You Asked For It: Peeling Winter Squash, Making Soymilk, And More

‘You Asked For It’ is a new occasional feature here at Holy Cow! where I will answer readers’ queries about cooking, vegan cooking, transitioning to veganism, vegan substitutes, animals, or just about anything you care to ask me (nicely, of course).

Holy Cow! gets a lot of emails from readers and for a while now I’ve felt that my responses would be helpful or at least interesting to nearly everyone who visits Holy Cow! Many of these questions are on topics I’ve already been through in my various posts, but there are more than 400 posts on this blog now and I do understand you can’t dig through each and every one to get to the information you are looking for.

I’m starting off with four of the most recent questions in my mailbox. If you have any, feel free to email me at And if you have better answers than the ones I’ve got for any of the queries, or just want to add your two beans, don’t hold back– I want to hear from you.

Do you have any tips for peeling hard-skinned winter squash?

I must admit I (perhaps not very smartly) take the hard way on this one. I poke a sharp knife through the center to make an incision, ease it in, and then go all the way round the squash until I can separate it into two halves. I then place the squash, flat side down, on a cutting board and slice off the skin lengthwise. It can be quite a workout with most winter squashes.
There are apparently easier ways to do this: you can microwave the squash for a minute which makes the skin a little softer and easier to manipulate, or place it in boiling water for a couple of minutes. Of course, you don’t want to cook it too long before peeling it (unless that’s okay for the recipe) because the texture of the squash flesh will be compromised.

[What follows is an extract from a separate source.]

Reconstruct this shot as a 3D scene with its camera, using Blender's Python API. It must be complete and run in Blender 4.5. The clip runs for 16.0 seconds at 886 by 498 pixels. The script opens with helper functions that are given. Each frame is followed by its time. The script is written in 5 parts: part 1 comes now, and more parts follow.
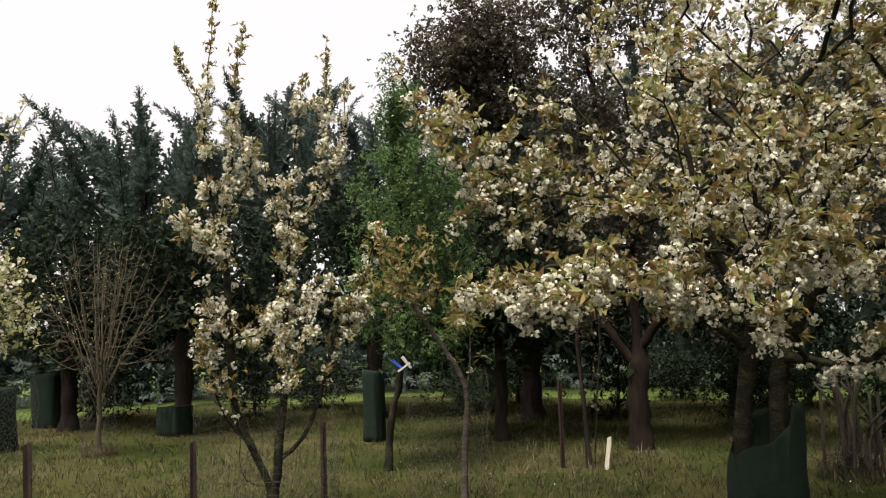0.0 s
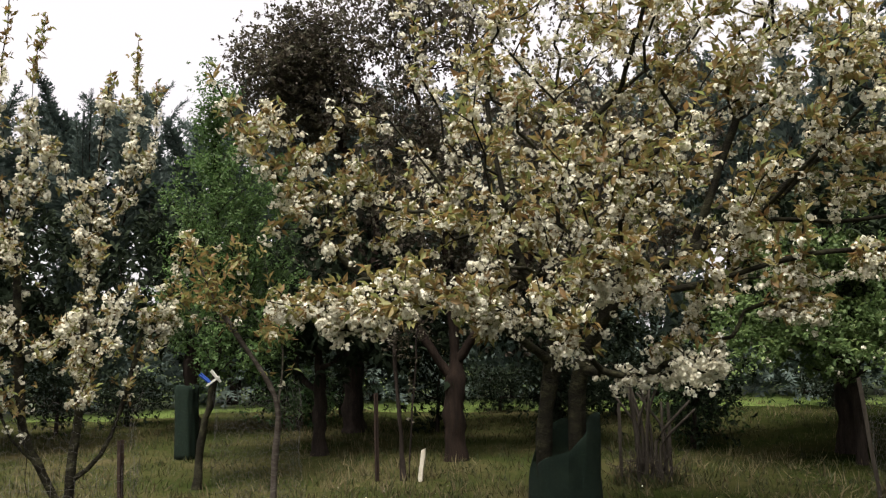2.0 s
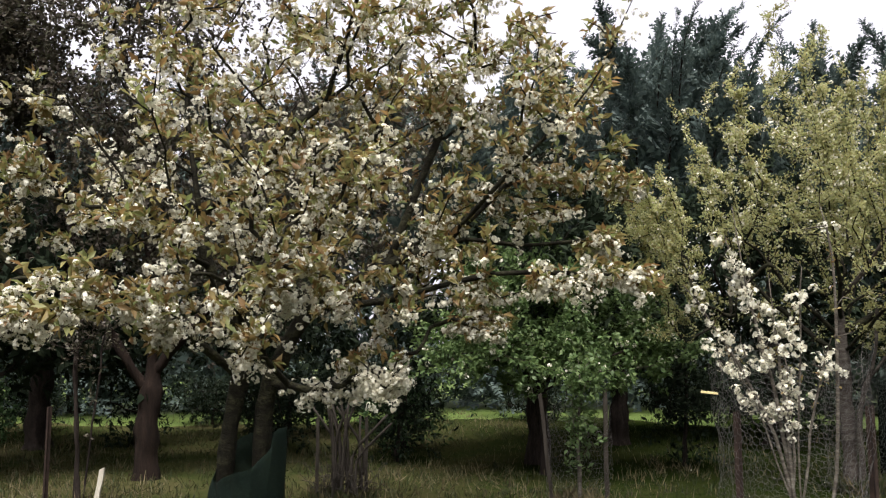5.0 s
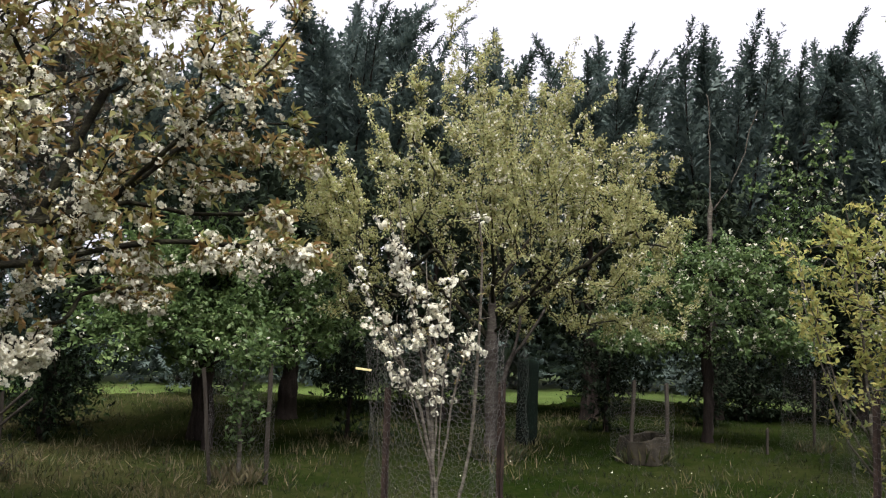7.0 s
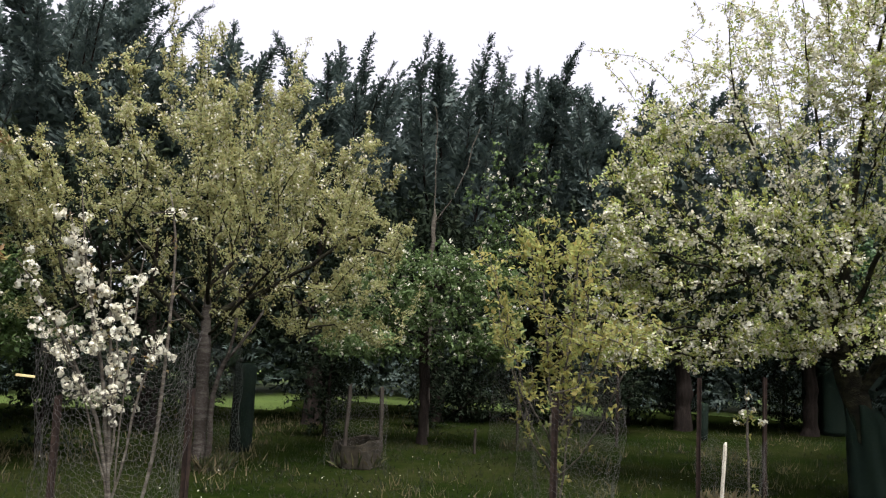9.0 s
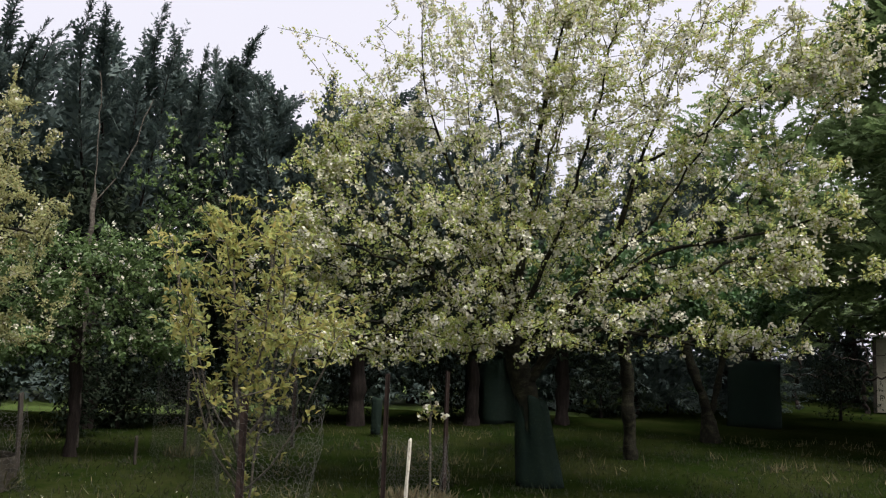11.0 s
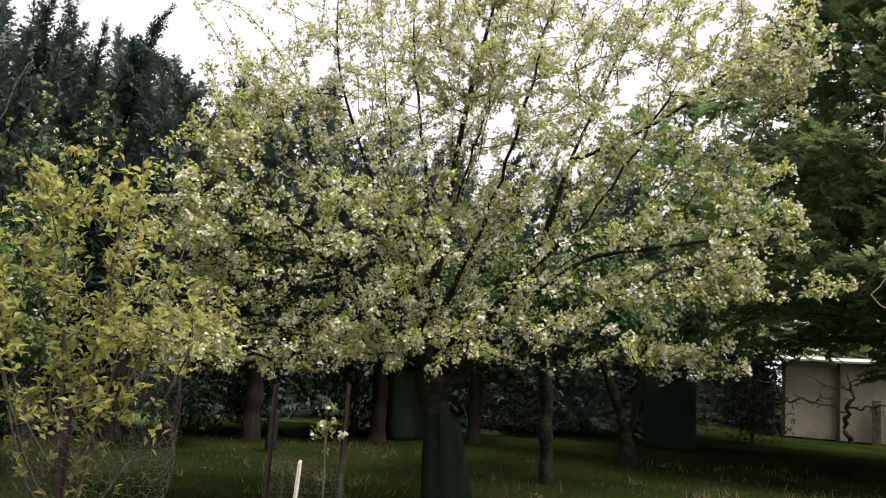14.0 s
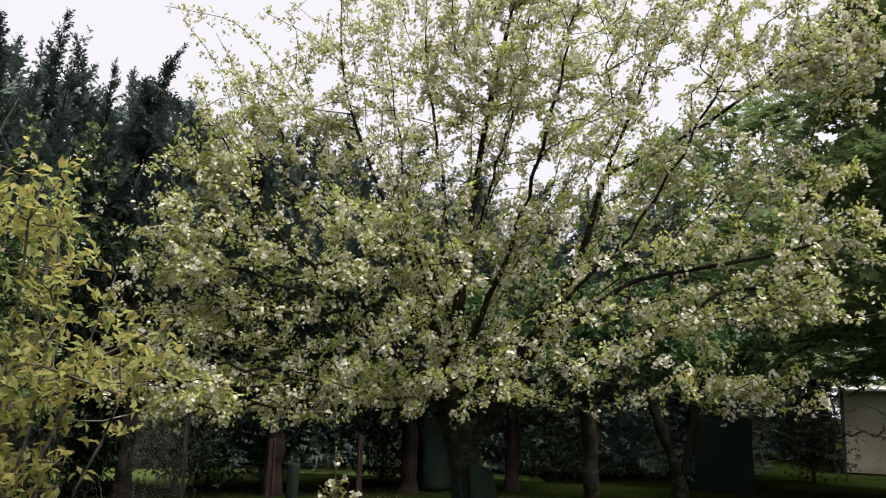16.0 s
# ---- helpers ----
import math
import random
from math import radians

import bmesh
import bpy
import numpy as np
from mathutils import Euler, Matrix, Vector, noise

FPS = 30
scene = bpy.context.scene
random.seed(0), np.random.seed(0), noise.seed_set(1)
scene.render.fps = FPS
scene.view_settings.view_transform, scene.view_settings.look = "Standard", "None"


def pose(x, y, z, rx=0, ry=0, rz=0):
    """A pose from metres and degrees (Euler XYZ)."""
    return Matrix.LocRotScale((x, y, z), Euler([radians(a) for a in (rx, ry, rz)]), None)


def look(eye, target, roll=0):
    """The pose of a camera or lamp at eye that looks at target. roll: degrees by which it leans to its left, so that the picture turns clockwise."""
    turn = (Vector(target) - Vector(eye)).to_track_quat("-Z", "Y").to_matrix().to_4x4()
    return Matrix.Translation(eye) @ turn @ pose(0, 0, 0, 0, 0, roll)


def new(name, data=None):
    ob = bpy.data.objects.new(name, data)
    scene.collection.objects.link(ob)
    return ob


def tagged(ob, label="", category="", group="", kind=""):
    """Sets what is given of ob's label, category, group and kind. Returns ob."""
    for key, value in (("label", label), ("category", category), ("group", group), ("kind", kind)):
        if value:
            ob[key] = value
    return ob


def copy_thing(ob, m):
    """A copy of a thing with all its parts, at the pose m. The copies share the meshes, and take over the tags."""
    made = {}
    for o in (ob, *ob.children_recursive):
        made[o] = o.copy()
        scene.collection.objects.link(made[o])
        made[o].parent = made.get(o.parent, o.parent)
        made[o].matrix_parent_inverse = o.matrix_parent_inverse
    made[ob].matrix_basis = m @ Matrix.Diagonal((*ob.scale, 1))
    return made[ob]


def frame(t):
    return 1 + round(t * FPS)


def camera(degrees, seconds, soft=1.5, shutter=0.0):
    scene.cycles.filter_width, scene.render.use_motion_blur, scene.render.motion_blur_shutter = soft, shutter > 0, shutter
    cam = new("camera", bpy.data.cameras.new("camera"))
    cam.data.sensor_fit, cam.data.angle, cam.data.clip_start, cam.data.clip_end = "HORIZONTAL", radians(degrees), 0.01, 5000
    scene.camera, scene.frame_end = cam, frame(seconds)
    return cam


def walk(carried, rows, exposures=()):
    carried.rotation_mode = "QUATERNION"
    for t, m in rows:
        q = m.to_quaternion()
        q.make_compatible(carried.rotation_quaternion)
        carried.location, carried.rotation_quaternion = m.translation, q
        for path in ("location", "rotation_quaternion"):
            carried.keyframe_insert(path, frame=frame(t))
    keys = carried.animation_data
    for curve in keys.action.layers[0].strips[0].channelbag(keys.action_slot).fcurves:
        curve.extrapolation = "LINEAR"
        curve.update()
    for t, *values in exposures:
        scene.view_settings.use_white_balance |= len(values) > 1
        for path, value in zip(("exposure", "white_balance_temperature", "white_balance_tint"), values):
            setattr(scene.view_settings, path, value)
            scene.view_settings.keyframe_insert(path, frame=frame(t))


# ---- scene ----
cam = camera(55.82, 16.0, soft=1.2)


def aim(x, y, z, yaw, pitch, roll):
    a, b = radians(yaw), radians(pitch)
    way = Vector((-math.sin(a) * math.cos(b), math.cos(a) * math.cos(b), math.sin(b)))
    eye = Vector((x, y, z))
    return look(eye, eye + way, roll)


# seconds, eye x y z, yaw to the left of +y, pitch, roll
ROWS = [
    (0.0, 0.000, 0.000, 1.558, 29.65, 5.19, -1.76),
    (0.5, 0.025, 0.008, 1.558, 26.72, 5.76, -1.34),
    (1.0, 0.053, 0.020, 1.555, 23.58, 5.91, -1.04),
    (1.5, 0.099, 0.042, 1.554, 20.90, 5.77, -1.18),
    (2.0, 0.145, 0.062, 1.544, 18.30, 5.84, -1.48),
    (2.5, 0.170, 0.076, 1.547, 16.01, 6.23, -1.53),
    (3.0, 0.193, 0.114, 1.542, 13.78, 6.45, -1.51),
    (5.5, 0.532, 0.348, 1.547, -4.30, 6.39, 0.09),
    (6.0, 0.560, 0.330, 1.554, -10.30, 6.37, 0.14),
    (6.5, 0.572, 0.322, 1.555, -15.78, 5.77, 1.08),
    (7.0, 0.593, 0.346, 1.552, -20.41, 5.03, 1.90),
    (7.5, 0.648, 0.362, 1.554, -25.80, 5.22, 2.13),
    (8.0, 0.723, 0.359, 1.556, -30.34, 5.58, 2.05),
    (8.5, 0.809, 0.344, 1.563, -33.79, 5.78, 2.20),
    (9.0, 0.882, 0.344, 1.564, -37.88, 5.95, 2.54),
    (9.5, 0.931, 0.418, 1.554, -43.85, 5.41, 2.41),
    (10.0, 1.002, 0.618, 1.549, -50.44, 5.29, 2.03),
    (12.5, 1.554, 1.104, 1.557, -66.80, 8.69, 3.26),
    (13.0, 1.674, 1.177, 1.543, -67.02, 8.62, 3.52),
    (13.5, 1.972, 1.242, 1.539, -66.89, 8.37, 3.70),
    (14.0, 2.185, 1.327, 1.532, -66.14, 7.68, 3.83),
    (14.5, 2.443, 1.438, 1.537, -65.42, 8.37, 3.29),
    (15.0, 2.678, 1.492, 1.536, -62.79, 9.44, 2.84),
    (15.5, 2.911, 1.553, 1.543, -62.08, 10.53, 2.55),
    (16.0, 3.111, 1.626, 1.554, -63.71, 10.39, 2.04),
]
EXPOSURES = [(0.0, 0.81, 6700, 12), (3.0, 0.85, 6400, 13), (5.5, 0.97, 6150, 15), (9.0, 0.87, 6050, 15), (9.5, 0.64, 6050, 15), (12.5, 0.65, 6300, 13),
             (14.0, 0.92, 6550, 12), (15.0, 0.93, 6350, 12), (15.5, 0.71, 6350, 12), (16.0, 0.69, 6350, 12)]
walk(cam, [(t, aim(*row)) for t, *row in ROWS], EXPOSURES)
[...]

Do you know of any vegan subsititute for gelatin? I use it in Mango Pie and Key Lime Pie and have always wondered.?

The most common vegan substitute for gelatin and the one I use is agar agar flakes or powder, and you can find it in many health food stores and online. Use the same amount of agar agar instead of gelatin in your recipe. The Cook’s Thesaurus warns that agar agar and gelatin break down when exposed to the enzymes of certain raw fruits like kiwi fruit, papayas, pineapple, peaches, mangos, guavas, and figs, so if you’re cooking with these fruits it would be best to use canned versions since those are precooked and the enzymes are already destroyed.

I have been reading online about soy milk makers and was wondering if you make your own soymilk or use store bought.? It you use soy milk makers, would like know which one to get if I want to go that route.

I love making food from scratch, but there are some foods I’d rather buy off the shelf. Soymilk falls into that category. I’ve had freshly extracted soymilk and the raw taste has been, honestly, a bit much. I usually buy vanilla soymilk (I love the Kirkland brand available in Costco or on Amazon) and I can honestly say I have never, ever missed dairy milk. And mind you, I was such a lover of milk that my mom had dubbed me Bokya, Marathi for cat.
That said, if you want a tutorial on making soymilk, here’s one that looks pretty good. It also includes some soymilk maker reviews.

When exactly did you decide to go vegan? I mean, what triggered it?

There was no exact moment– just many small moments that led to the realization that I didn’t want to eat animals or use animal products any more. I had always loved animals, but I first started thinking about animal cruelty issues when Desi and I brought home our first rescue, Lucy. Living with her made me realize how intelligent and gentle and complex animals are, and it made me not want to ever hurt an animal again, however indirectly. I began thinking seriously about a vegetarian /vegan lifestyle, but having eaten meat and fish all my life I didn’t think– wrongly, as it turns out– that it would be an easy transition to make. So I started small– by giving up leather and silk and wool and all those animal products we use every day without a thought but which cause immense animal suffering. It seemed a simple enough way to start on a compassionate path and I found out it was so easy that I never wanted to go back.
A couple of years later, hiking through Costa Rica’s Monteverde valley, Desi and I came upon a cow pasture. There were no humans for miles around, and the cows trotted all the way to the fence to look at us. They stood there silently and curiously, watching us with large, soulful eyes. I had always loved cows, and looking into their intelligent and gentle eyes that day made me realize I never wanted to ever hurt one again. That’s when I decided I had to finally take the step I’d been pondering so long– to try and give up meat. I also started cooking more vegetarian foods at home and educating myself about animal farming and the terrible cruelty animals and birds endure before they are slaughtered or milked for human consumption. From there it did not take me long to make the transition into veganism.